Its third legacy was institutional and statist. Under Guzmán Blanco, liberalism ceased to be only oppositional rhetoric and became a matrix for reorganising power: centralisation, administration, secularisation, public education, public works and state-led modernisation. Precisely for that reason, its legacy is ambiguous: not only a memory of liberties and reforms, but also a memory of hegemony, personalism and political control from the state.
Difference from contemporary classical liberalism
This is the most common error, and the one most worth correcting: historical Venezuelan liberalism does not automatically equal contemporary classical liberalism.
They share part of the vocabulary. Both can speak of liberty, property, law or the limitation of privileges. But they do not operate on the same level. Contemporary classical liberalism is usually thought of as a doctrinal tradition centred on individual liberty, private property, limited government, equality before the law and voluntary cooperation. Historical Venezuelan liberalism, by contrast, was also party, civil war, caudillismo, federalism, centralisation and state hegemony.

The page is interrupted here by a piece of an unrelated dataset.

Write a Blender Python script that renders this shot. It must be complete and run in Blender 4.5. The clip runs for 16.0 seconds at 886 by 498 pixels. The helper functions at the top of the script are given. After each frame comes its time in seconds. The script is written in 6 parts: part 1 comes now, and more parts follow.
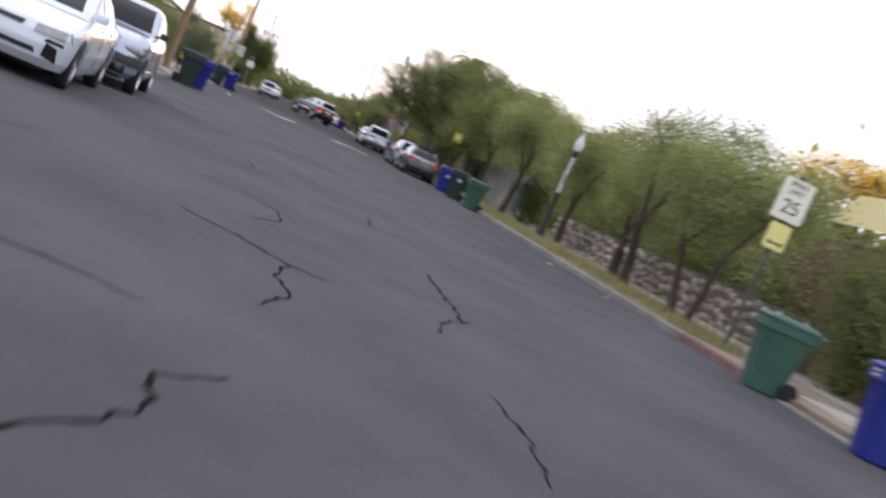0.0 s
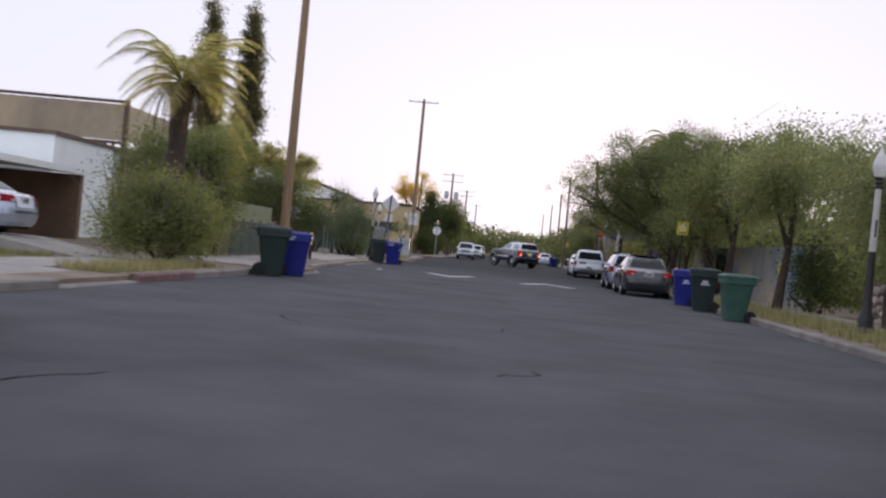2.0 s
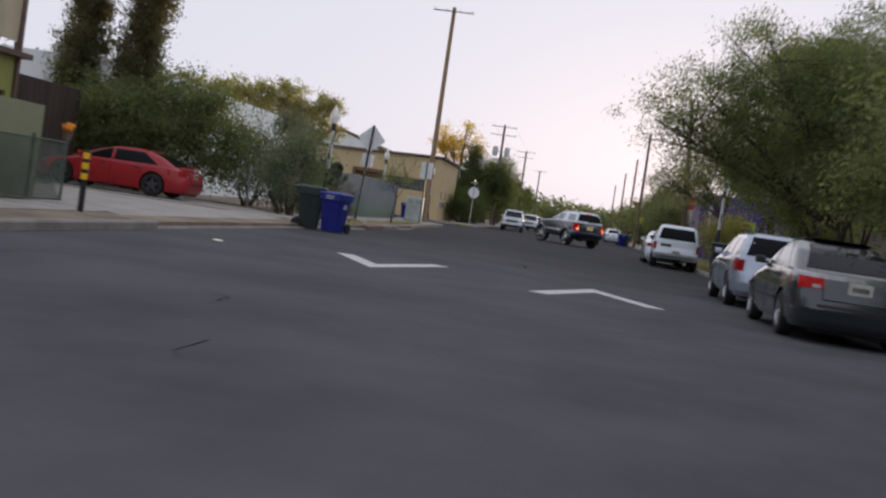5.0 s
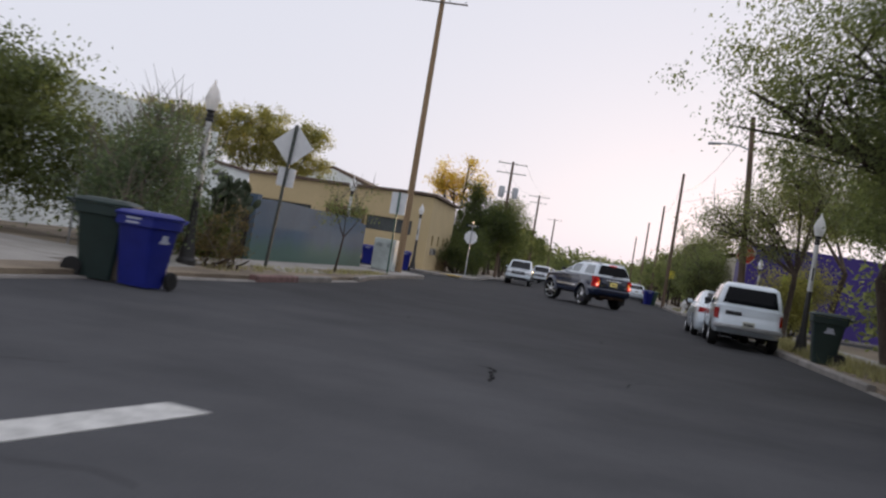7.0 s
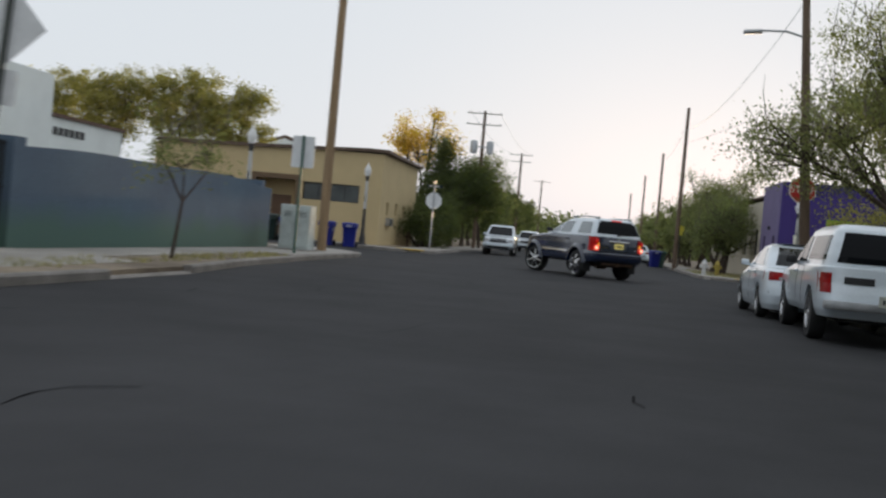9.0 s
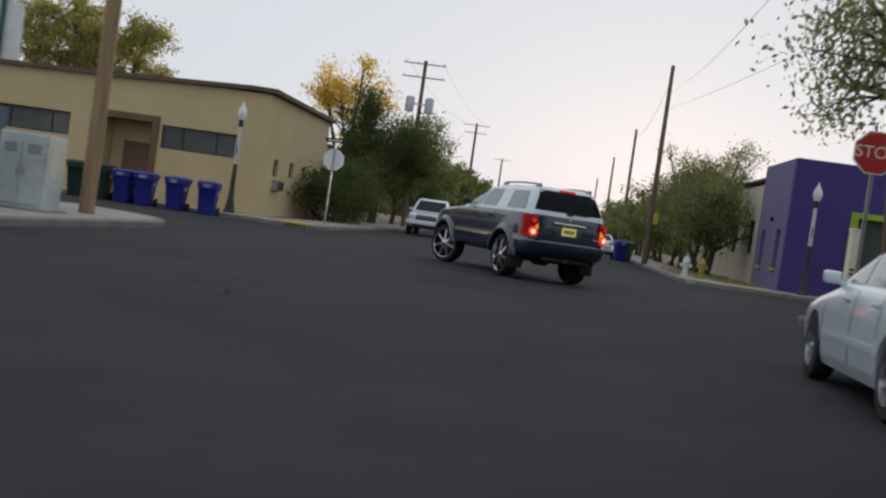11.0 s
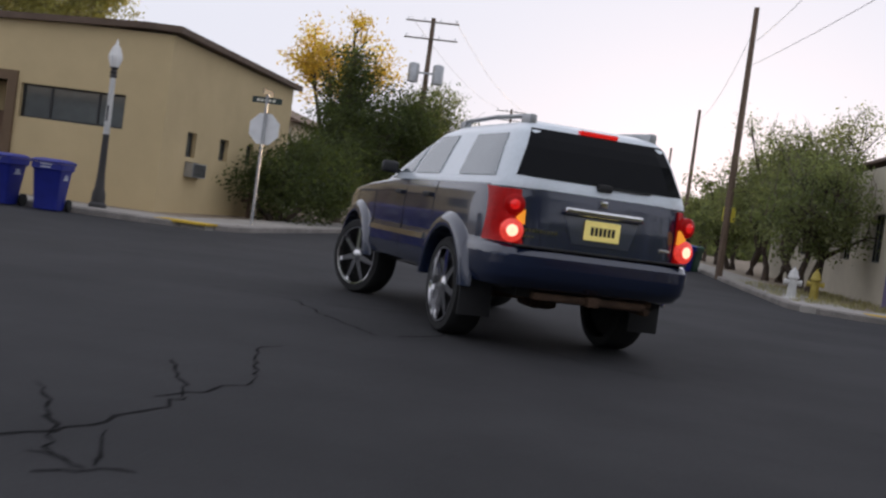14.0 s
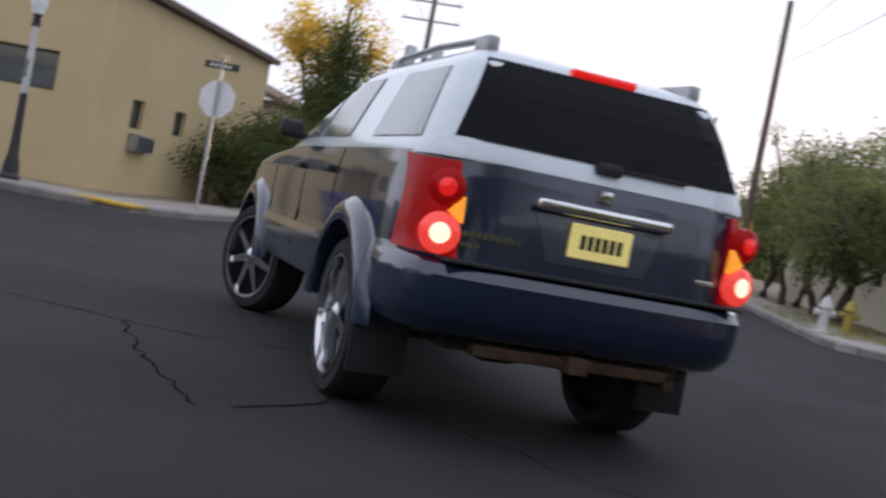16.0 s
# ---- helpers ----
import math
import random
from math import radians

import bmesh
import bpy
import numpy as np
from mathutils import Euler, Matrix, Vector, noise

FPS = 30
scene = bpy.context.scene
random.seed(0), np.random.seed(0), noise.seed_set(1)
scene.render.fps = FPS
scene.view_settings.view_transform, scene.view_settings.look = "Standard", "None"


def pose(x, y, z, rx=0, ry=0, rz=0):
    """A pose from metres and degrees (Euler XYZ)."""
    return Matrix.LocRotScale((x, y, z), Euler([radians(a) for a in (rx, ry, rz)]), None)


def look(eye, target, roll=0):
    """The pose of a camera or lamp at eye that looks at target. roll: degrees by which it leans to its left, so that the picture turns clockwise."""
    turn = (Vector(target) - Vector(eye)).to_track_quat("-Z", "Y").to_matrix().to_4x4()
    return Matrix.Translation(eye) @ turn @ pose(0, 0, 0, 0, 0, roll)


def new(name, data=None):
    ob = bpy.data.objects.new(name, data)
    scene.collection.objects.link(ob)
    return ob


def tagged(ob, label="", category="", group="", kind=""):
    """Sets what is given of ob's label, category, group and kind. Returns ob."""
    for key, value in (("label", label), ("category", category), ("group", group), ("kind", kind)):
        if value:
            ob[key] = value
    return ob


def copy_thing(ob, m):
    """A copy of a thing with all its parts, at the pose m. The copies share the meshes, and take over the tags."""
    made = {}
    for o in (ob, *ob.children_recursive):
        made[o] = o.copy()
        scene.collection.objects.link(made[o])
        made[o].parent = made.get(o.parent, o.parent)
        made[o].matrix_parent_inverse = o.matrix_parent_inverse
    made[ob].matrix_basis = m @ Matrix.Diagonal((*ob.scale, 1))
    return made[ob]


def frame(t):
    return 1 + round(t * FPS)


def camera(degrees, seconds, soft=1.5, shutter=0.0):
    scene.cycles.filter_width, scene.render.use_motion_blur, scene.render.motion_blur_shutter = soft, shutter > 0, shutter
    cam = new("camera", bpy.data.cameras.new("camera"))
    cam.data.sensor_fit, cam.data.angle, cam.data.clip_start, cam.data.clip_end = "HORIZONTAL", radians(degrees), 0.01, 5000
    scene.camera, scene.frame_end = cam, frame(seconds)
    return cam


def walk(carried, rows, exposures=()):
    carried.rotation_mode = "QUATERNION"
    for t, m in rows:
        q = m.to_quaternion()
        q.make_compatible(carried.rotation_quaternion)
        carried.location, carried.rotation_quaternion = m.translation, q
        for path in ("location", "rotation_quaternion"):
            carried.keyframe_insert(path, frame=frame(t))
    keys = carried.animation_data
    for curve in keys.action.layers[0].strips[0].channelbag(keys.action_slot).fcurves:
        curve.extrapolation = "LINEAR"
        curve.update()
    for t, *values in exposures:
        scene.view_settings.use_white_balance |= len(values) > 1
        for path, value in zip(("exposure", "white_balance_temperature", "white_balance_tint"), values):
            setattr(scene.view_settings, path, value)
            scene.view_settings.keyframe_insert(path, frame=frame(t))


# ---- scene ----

In other words, it would be a mistake to read Miranda, Antonio Leocadio Guzmán, Zamora or Guzmán Blanco as though all were simply exponents of one modern liberal doctrine. They were not.
Conclusion
Understanding the history of liberalism in Venezuela requires looking at more than party names or presidents. It requires following a trajectory that begins in the constitutional language of 1811, takes civil form in the early republic, becomes politically organised in 1840, radicalises in the Federal War, turns into state hegemony under Liberalismo Amarillo and leaves behind a legacy as important as it is ambiguous.
That is why historical Venezuelan liberalism cannot be reduced either to a pure doctrine or to a mere party label. It was at once constitutional language, organised opposition, civil war, state modernisation and a form of power. And precisely because of that mixture, it remains one of the most useful keys for understanding nineteenth-century Venezuelan political history.